§ **Aim of the task**: In the material below, identify each line bearing the word "noise". Reproduce those lines.

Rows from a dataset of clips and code
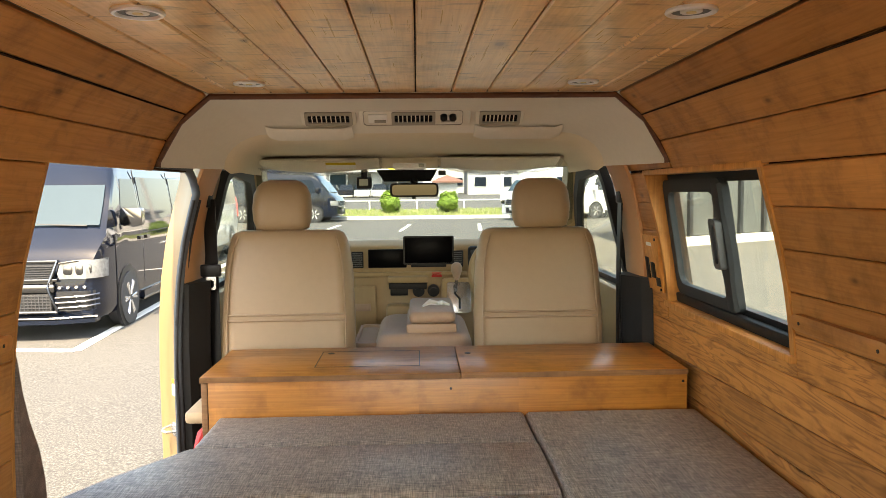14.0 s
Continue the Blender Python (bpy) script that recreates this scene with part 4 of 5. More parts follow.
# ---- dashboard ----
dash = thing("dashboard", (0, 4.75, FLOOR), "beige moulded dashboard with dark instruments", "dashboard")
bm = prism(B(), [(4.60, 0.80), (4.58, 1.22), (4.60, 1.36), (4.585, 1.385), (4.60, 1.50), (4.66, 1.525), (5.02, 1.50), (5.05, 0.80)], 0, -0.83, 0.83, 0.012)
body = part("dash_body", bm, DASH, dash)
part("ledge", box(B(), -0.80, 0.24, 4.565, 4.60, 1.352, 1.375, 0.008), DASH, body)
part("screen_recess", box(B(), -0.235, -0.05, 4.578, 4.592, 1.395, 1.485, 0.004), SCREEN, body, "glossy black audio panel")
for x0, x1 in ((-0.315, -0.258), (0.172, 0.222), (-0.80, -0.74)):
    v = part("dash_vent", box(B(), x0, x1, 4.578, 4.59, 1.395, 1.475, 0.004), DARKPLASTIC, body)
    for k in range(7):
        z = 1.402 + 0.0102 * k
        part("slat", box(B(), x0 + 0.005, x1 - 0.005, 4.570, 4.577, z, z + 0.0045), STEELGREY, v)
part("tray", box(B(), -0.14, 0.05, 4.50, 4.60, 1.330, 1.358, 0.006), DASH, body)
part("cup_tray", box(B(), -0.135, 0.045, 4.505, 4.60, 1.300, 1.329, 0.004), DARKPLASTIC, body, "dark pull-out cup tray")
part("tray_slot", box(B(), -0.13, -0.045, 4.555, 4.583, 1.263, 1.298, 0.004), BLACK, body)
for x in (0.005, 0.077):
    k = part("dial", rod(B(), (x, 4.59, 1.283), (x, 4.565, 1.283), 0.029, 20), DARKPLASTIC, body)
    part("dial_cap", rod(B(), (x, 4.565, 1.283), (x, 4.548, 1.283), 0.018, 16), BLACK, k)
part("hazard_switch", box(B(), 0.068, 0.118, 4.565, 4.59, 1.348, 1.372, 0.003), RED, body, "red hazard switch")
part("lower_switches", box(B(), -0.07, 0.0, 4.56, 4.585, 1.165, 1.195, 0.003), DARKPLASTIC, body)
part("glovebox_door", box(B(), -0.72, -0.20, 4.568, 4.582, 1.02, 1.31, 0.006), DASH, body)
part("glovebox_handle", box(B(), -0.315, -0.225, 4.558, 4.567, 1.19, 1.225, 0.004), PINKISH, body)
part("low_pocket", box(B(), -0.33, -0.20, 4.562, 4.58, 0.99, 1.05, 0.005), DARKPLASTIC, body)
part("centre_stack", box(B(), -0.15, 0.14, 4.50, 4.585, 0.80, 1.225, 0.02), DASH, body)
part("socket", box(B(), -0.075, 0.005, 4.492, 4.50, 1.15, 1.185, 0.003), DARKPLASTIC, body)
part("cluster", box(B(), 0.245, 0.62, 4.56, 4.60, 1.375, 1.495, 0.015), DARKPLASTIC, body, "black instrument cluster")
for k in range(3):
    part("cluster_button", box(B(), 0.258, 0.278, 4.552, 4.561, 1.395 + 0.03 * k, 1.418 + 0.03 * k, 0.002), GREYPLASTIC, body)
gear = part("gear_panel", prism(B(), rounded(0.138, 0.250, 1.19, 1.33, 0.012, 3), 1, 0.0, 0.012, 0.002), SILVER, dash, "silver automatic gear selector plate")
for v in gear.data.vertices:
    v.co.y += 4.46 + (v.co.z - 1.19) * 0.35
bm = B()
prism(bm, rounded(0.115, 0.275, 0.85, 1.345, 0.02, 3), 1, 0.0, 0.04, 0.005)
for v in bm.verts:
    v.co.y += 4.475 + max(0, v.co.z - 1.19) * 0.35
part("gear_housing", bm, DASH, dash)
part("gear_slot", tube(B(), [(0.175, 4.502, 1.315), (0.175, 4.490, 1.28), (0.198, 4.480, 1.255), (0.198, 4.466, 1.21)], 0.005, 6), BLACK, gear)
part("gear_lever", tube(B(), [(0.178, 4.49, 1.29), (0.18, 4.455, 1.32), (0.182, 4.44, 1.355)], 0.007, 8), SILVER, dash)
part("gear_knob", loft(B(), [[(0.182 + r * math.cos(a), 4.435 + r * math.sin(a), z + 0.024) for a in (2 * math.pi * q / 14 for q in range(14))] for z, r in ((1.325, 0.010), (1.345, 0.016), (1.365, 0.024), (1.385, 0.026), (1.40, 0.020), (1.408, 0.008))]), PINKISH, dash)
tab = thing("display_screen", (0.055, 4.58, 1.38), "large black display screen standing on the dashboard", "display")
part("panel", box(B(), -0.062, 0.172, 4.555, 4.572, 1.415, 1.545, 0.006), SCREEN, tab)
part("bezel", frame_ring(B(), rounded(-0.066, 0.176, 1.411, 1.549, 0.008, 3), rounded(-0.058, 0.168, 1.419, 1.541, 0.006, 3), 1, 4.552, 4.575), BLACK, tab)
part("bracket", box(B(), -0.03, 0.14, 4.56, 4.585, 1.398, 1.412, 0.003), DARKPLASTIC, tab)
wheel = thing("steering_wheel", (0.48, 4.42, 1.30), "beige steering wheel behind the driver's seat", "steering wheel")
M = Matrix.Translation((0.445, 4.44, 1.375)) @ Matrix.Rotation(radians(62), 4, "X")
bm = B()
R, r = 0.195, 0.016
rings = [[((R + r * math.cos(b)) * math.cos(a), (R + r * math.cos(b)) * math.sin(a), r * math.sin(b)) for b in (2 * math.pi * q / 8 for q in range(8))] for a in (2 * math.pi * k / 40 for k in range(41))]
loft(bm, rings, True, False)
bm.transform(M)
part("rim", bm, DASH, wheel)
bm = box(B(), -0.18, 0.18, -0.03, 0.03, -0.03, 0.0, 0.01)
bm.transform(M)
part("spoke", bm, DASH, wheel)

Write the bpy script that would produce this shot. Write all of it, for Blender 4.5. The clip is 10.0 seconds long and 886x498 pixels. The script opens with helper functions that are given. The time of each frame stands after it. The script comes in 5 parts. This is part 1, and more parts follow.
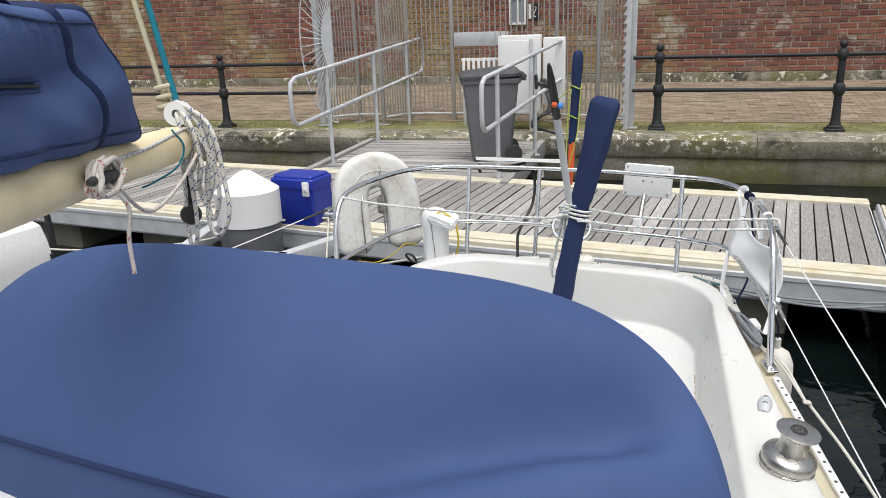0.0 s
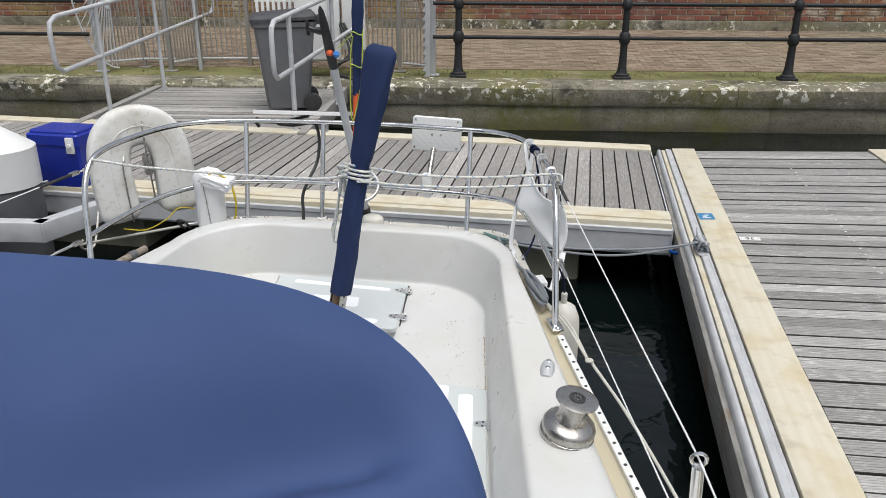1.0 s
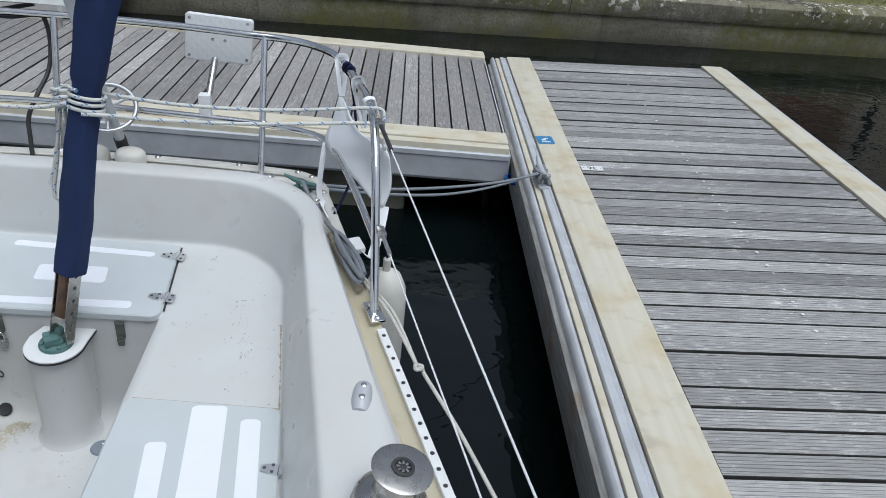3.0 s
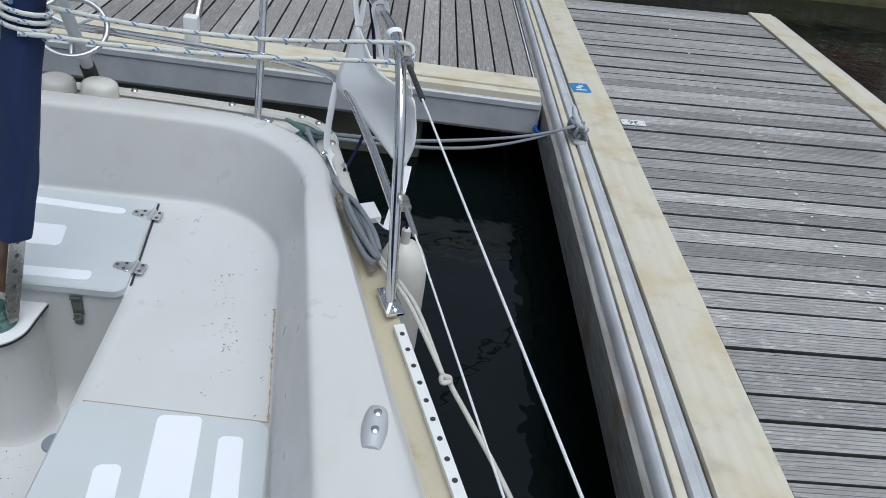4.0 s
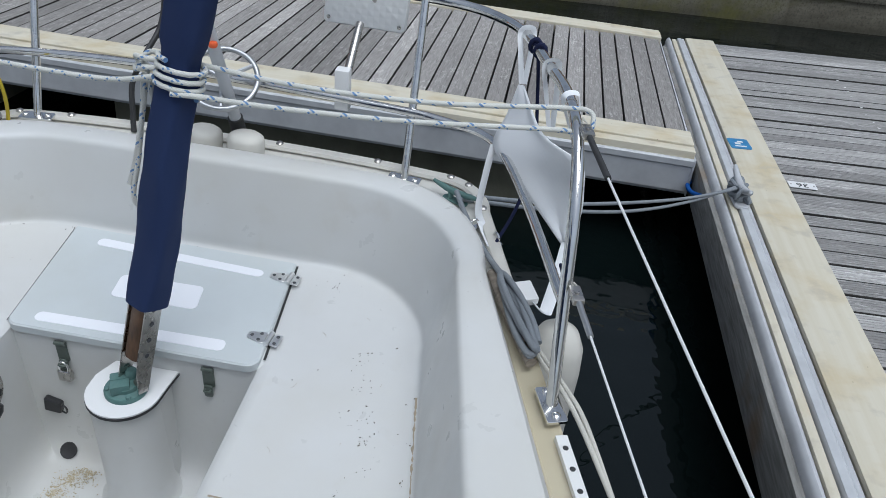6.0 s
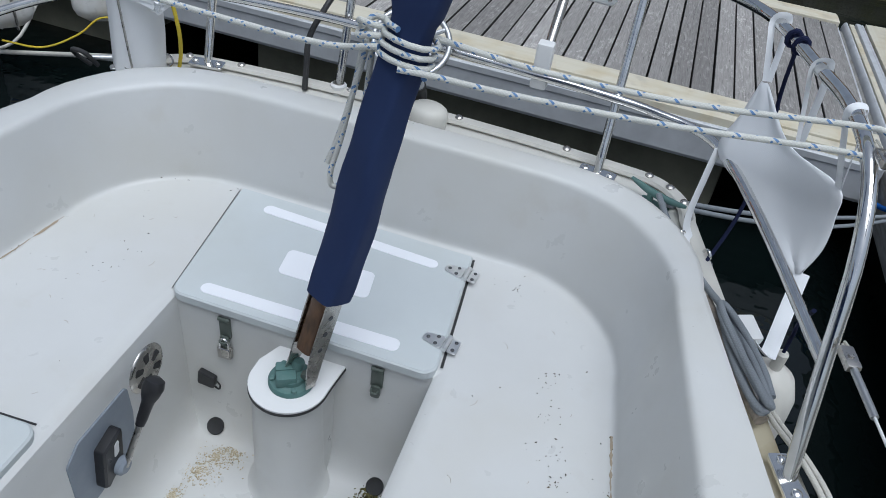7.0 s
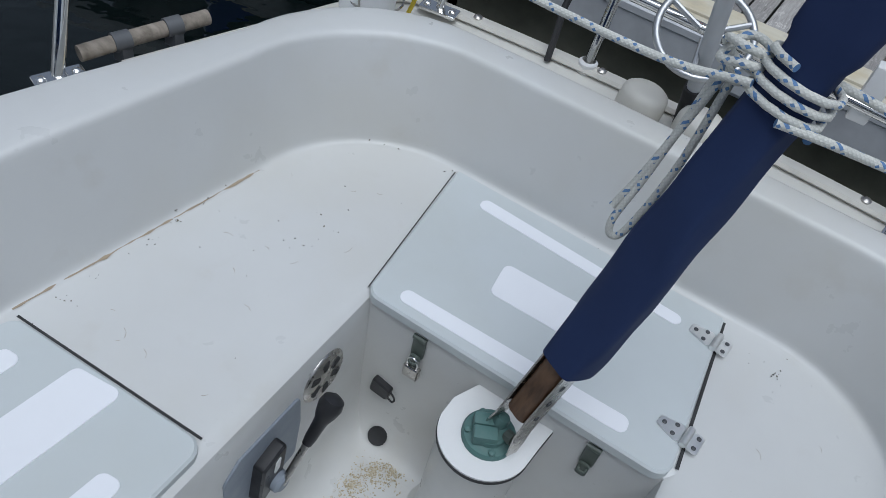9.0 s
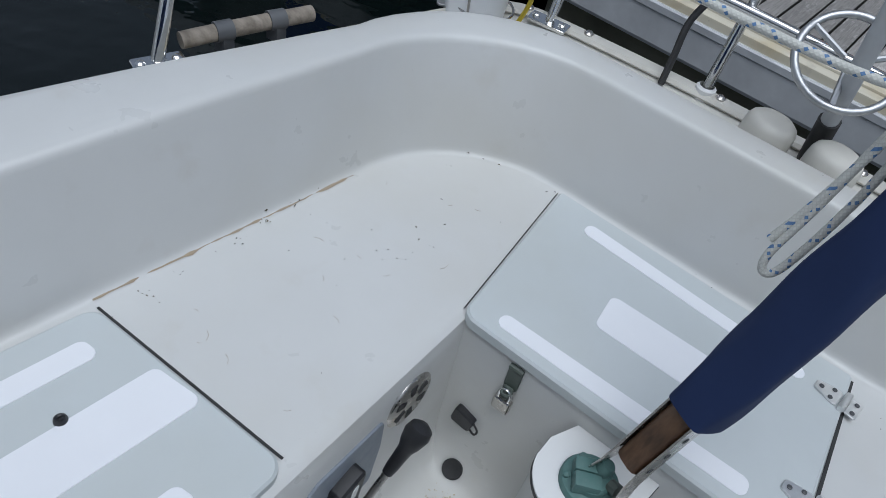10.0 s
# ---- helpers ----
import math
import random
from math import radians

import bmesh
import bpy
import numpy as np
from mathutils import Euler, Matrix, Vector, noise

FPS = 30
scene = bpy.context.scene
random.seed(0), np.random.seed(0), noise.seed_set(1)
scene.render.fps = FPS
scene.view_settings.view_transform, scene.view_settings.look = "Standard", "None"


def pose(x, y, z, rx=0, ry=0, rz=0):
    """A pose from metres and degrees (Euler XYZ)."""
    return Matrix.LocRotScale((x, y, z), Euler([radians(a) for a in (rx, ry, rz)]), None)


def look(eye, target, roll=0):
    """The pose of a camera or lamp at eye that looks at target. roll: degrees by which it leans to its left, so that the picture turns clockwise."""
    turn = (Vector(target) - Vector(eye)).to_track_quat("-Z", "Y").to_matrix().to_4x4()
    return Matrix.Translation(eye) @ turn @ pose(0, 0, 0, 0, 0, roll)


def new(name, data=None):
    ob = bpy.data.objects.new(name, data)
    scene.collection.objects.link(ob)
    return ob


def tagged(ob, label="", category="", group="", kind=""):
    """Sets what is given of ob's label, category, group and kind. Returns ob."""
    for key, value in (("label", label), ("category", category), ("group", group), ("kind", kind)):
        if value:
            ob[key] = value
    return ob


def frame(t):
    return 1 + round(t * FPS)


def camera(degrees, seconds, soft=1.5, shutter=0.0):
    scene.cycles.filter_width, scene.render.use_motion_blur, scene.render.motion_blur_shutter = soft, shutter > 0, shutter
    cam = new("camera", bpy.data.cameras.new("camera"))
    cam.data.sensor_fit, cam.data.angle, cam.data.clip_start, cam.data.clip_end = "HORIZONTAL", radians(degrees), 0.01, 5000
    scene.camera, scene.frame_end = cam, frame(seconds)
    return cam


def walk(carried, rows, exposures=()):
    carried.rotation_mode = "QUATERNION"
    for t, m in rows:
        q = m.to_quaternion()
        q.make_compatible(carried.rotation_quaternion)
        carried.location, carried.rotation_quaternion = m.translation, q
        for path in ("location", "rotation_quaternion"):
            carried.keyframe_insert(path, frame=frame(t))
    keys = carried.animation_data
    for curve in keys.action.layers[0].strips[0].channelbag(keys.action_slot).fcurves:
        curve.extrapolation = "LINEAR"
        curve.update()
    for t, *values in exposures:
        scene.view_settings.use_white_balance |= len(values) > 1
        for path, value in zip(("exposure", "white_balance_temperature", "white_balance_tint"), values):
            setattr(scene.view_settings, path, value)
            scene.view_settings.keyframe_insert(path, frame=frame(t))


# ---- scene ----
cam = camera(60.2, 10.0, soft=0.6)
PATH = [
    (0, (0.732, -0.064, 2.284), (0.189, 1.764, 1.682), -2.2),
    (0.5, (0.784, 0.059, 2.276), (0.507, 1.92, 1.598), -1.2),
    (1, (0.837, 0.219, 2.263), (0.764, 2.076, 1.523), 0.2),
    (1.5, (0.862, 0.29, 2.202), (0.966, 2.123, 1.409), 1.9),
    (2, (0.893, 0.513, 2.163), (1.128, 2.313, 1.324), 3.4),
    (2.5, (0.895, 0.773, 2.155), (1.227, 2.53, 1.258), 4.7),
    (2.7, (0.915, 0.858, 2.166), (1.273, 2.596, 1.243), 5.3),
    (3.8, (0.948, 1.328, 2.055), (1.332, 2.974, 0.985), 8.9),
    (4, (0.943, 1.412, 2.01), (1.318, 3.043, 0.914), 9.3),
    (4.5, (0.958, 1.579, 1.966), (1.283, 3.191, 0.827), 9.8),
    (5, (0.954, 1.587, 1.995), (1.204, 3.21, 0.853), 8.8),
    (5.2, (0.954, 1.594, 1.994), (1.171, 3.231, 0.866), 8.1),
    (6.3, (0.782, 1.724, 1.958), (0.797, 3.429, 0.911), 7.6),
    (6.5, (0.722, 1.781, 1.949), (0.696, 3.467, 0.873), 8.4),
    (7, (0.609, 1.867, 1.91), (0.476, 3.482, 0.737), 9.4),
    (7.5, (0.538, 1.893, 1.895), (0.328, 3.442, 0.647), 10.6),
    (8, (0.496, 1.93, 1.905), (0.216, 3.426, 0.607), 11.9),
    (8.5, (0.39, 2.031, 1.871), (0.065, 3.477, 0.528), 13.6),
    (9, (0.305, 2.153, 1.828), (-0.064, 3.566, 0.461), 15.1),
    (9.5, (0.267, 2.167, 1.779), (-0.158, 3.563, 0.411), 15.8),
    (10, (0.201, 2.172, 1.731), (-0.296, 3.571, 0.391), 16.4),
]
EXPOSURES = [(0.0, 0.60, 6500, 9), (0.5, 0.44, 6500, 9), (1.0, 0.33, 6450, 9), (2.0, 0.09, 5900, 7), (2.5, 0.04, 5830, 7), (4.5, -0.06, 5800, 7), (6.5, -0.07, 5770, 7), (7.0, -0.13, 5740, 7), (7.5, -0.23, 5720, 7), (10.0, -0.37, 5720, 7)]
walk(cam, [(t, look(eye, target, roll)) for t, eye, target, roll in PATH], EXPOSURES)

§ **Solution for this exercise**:
from mathutils import Euler, Matrix, Vector, noise
random.seed(0), np.random.seed(0), noise.seed_set(1)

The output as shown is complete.